Cross-border clashes broke out Monday between Afghan and Pakistani security forces for the second time in days, escalating tensions between Kabul and Islamabad, officials said.
Ties between the fractious neighbours have become increasingly strained despite renewed efforts last month from US Secretary of State John Kerry to get them to work more closely on peace efforts in Afghanistan.
Afghanistan and Pakistan are in dispute over a site where Pakistan has tried to construct a gate on what Afghan officials say is Afghan territory. Clashes last Wednesday in the same spot killed an Afghan guard and wounded two Pakistanis.
The porous border is unmarked in places and a key battleground in the fight against Taliban violence plaguing both countries.
"Pakistan shamelessly, again today, tried to construct those buildings. This action led to fighting," said Ahmad Zia Abdulzai, spokesman for the government in eastern Afghan province Nangarhar.
Abdulzai said the fighting involved heavy and light weapons, but refused to say who started it, when asked.
A senior Afghan official in Kabul confirmed the incident.

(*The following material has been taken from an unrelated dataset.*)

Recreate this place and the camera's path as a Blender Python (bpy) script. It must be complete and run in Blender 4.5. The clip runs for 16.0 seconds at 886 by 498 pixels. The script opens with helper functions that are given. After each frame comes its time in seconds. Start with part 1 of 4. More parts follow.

Pakistani officials blamed Afghans for starting the clashes.
"Afghan troops opened unprovoked fire from across the border at our post... They fired mortars and automatic weapons," one Pakistan official told AFP on condition of anonymity.
"Our troops responded with retaliatory fire. There have not been reports of any casualties so far. The exchange of fire continues at intervals," a second official said, also speaking on condition of anonymity.
Afghanistan and Pakistan are both US allies in its war on terror.
But Kabul accuses Islamabad of playing a double game in supporting Taliban insurgent attacks on US and Afghan troops. Pakistan denies the allegations and is locked in its own battle against Pakistani Taliban.
Pakistan, which backed Afghanistan's 1996-2001 Taliban regime, is seen by the West as having a central role in negotiating a political settlement with Taliban insurgents who shelter in Pakistan's border districts.